Biblical Archaeology Review 34:2, March/April 2008

ReViews: The Controversial Mary

This is a shorter, more popular version of Schaberg’s Resurrection of Mary Magdalene: Legends, Apocrypha, and the Christian Testament.1 The detailed scholarly discussion is replaced with a question-answer format. The earlier volume engaged with Virginia Woolf; the later one more nearly with Dan Brown.

Yet both versions reflect an eloquent combination of personal investment and historical investigation and both compellingly detail the Magdalene’s depiction as penitent, whore, apostle, lover, etc., from Holy Writ all the way to Hollywood, reflecting a culture’s assessment of sexuality and gender.

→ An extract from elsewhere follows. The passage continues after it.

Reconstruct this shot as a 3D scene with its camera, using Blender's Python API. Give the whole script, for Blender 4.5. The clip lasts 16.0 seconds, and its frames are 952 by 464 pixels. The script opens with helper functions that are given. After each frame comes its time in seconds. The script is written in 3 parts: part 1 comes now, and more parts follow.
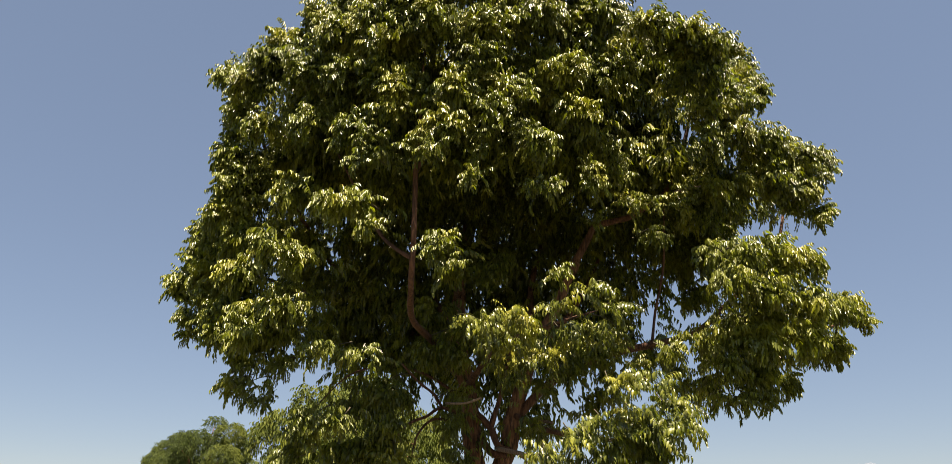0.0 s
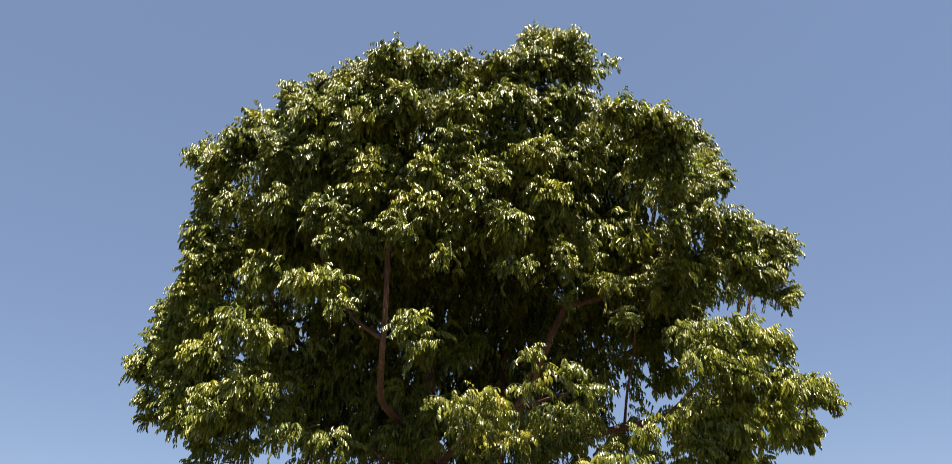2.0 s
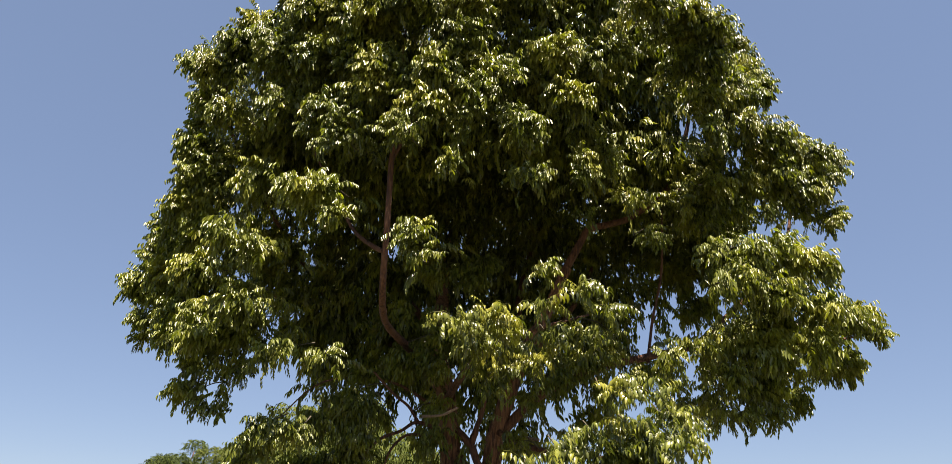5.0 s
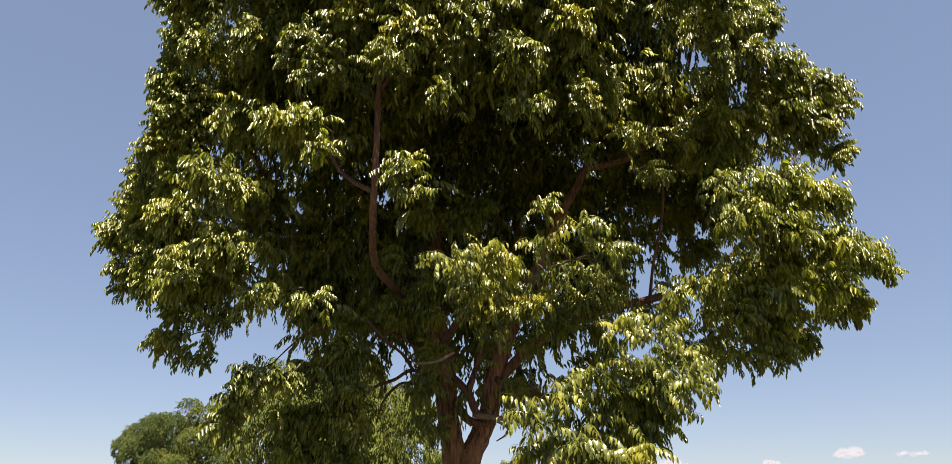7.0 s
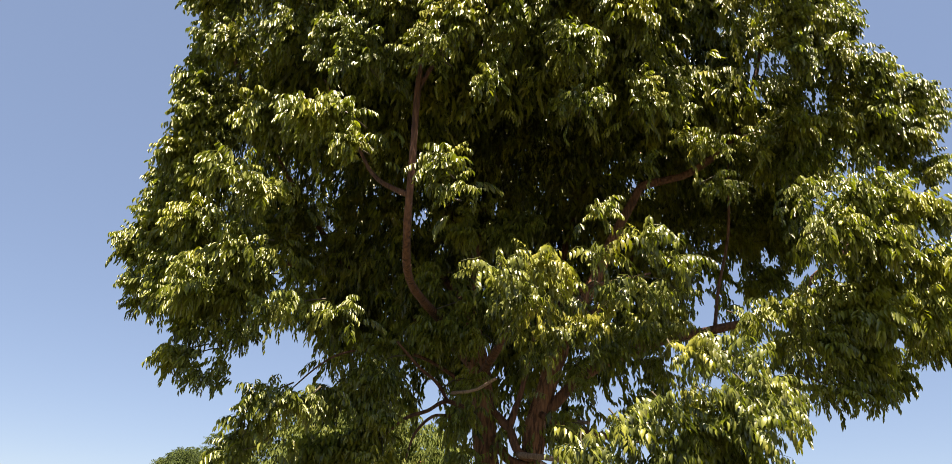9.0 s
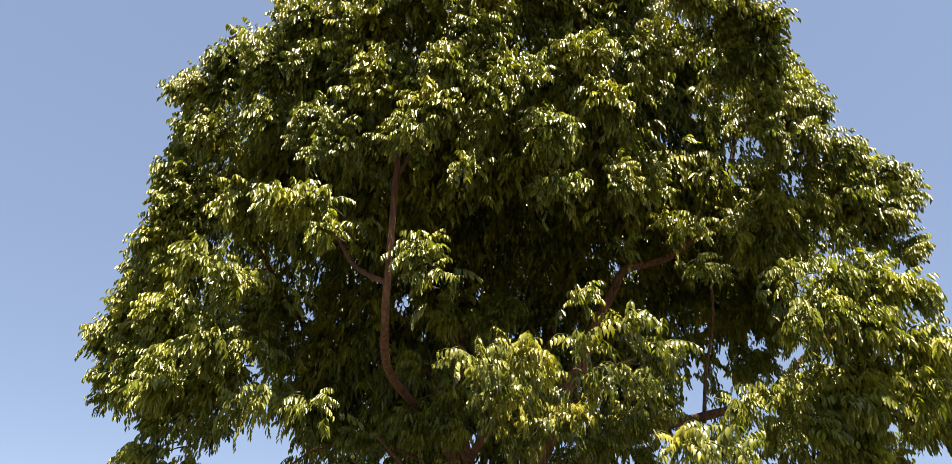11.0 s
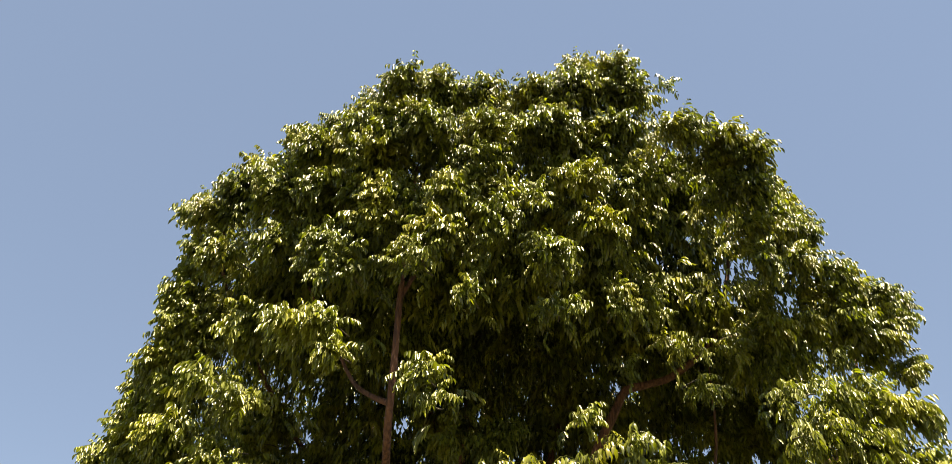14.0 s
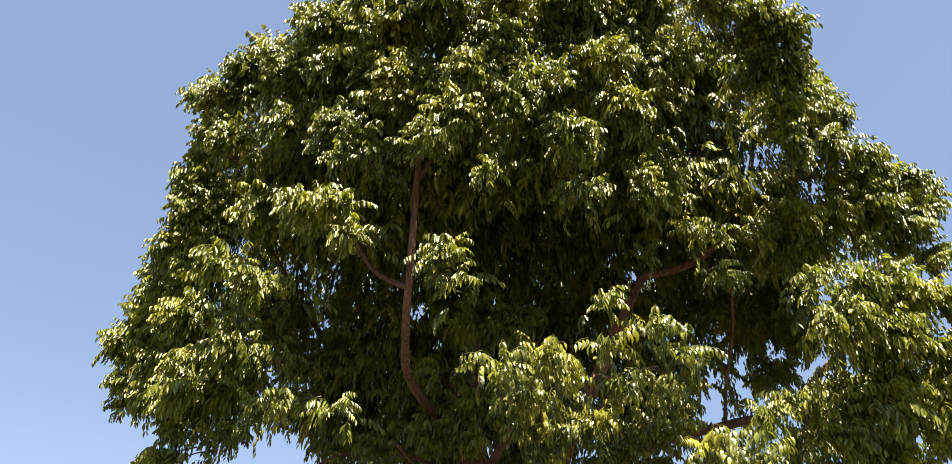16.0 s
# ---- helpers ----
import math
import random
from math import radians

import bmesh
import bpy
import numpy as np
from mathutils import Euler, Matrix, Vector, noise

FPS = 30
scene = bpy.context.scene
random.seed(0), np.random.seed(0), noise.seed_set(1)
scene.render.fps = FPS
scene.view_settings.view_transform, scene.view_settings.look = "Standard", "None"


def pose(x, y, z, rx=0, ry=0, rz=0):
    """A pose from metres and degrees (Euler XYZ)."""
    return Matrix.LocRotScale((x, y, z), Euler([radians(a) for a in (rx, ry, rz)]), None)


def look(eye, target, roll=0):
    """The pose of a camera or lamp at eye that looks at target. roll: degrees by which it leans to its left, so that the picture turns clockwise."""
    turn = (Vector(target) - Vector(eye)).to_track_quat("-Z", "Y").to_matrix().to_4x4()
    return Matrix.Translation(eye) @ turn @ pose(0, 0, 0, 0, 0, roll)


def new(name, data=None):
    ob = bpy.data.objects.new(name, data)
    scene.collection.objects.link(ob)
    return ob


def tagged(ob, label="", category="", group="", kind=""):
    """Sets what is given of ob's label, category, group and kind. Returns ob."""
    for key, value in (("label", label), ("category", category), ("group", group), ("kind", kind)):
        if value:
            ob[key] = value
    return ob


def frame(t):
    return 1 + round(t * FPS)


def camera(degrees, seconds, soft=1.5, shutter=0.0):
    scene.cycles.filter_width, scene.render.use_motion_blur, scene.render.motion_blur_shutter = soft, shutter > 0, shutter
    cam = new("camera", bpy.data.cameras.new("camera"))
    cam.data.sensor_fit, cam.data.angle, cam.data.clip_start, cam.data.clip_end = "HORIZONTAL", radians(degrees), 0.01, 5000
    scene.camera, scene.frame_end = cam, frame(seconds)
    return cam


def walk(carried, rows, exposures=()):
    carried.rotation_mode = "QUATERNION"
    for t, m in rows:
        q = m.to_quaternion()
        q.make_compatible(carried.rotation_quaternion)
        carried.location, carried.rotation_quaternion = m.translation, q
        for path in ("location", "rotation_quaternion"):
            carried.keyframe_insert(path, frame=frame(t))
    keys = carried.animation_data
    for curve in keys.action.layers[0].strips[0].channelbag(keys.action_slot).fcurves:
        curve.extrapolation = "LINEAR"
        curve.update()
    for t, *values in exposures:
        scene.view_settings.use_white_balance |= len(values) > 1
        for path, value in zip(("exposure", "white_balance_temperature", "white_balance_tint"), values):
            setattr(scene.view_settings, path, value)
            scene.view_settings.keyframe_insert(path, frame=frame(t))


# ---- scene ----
# ---- camera ----
cam = camera(66.2, 16.0, soft=0.3)
PATH = [
    (0, (-0.02, 0.041, 1.644), (-0.02, 1.894, 2.397), 0.2),
    (0.5, (-0.023, -0.004, 1.616), (0.038, 1.779, 2.521), -0.2),
    (1, (-0.025, -0.027, 1.608), (0.043, 1.724, 2.573), 0.1),
    (1.5, (-0.029, -0.066, 1.595), (0.037, 1.682, 2.565), 0.2),
    (2, (-0.051, 0.008, 1.619), (0.03, 1.765, 2.571), -0.6),
    (2.5, (-0.067, 0.049, 1.593), (0.092, 1.81, 2.528), -1.1),
    (3, (-0.012, 0.092, 1.552), (0.121, 1.882, 2.433), -1.7),
    (3.5, (0.202, 0.361, 1.598), (0.3, 2.151, 2.485), 0.2),
    (4, (0.241, 0.499, 1.592), (0.194, 2.306, 2.449), 1.1),
    (4.2, (0.217, 0.625, 1.593), (0.228, 2.437, 2.438), 0.9),
    (6.3, (0.208, 1.454, 1.507), (0.179, 3.284, 2.312), 0.4),
    (6.5, (0.229, 1.487, 1.511), (0.189, 3.326, 2.297), -0.7),
    (7, (0.169, 1.605, 1.538), (0.201, 3.47, 2.259), -0.3),
    (7.5, (0.025, 1.96, 1.55), (0.015, 3.817, 2.293), 0.3),
    (8, (-0.074, 2.138, 1.542), (-0.017, 4.007, 2.252), -0.2),
    (8.5, (-0.02, 2.43, 1.535), (0.013, 4.285, 2.283), 1.2),
    (9, (0.082, 2.665, 1.556), (0.012, 4.482, 2.388), 2.1),
    (9.5, (0.128, 2.668, 1.601), (0.118, 4.418, 2.57), 0.7),
    (9.7, (0.165, 2.783, 1.656), (0.158, 4.508, 2.669), 0.1),
    (11.8, (0.163, 2.682, 1.609), (0.108, 4.379, 2.665), 1.2),
    (12, (0.128, 2.658, 1.602), (0.073, 4.34, 2.684), 1.1),
    (12.5, (0.141, 2.605, 1.6), (0.098, 4.235, 2.757), 0.7),
    (13, (0.153, 2.618, 1.633), (0.129, 4.192, 2.866), 0.6),
    (13.5, (0.113, 2.625, 1.604), (0.086, 4.161, 2.885), 0.6),
    (14, (0.11, 2.559, 1.541), (0.079, 4.081, 2.838), 0.9),
    (14.5, (0.122, 2.608, 1.603), (0.078, 4.148, 2.879), 1.3),
    (15, (0.118, 2.618, 1.61), (0.071, 4.173, 2.867), 1.4),
    (15.5, (0.079, 2.654, 1.591), (0.006, 4.259, 2.781), 1.4),
    (16, (0.015, 2.827, 1.572), (-0.043, 4.517, 2.639), 1.4),
]
EXPOSURES = [(0.0, 1.72, 7600, 17), (0.45, 1.77, 8200, 16), (1.0, 1.77, 7300, 16), (2.0, 1.77, 6800, 18), (4.2, 1.80, 6800, 19), (6.5, 1.91, 7300, 20), (8.0, 1.81, 7200, 20), (9.0, 2.09, 7200, 20),
             (12.0, 2.26, 7600, 18), (14.0, 2.19, 7900, 15), (15.0, 2.14, 7700, 17), (15.5, 2.12, 7300, 18), (16.0, 2.33, 7000, 19)]
walk(cam, [(t, look(eye, target, roll)) for t, eye, target, roll in PATH], EXPOSURES)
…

The point is beautifully made in the opening chapter, which describes her hometown Magdala, like Mary herself, as “bulldozed, plowed over, owned by various men.”

Chapter 2 describes treatments of Mary before she became “harlotized.” An Ephesian legend reports that Mary was jilted at Cana— the prospective groom being the Evangelist John.

The sexual relationship between Jesus and the Magdalene has been a concern of the medieval Cathars and Albigensians inFrance, of Martin Luther, of Brigham Young, and even of a few scholars today.

In Chapter 3, the authors develop a composite role for Mary in gnostic texts where she is a prominent and even intimate disciple who has visions and is praised for her superior understanding.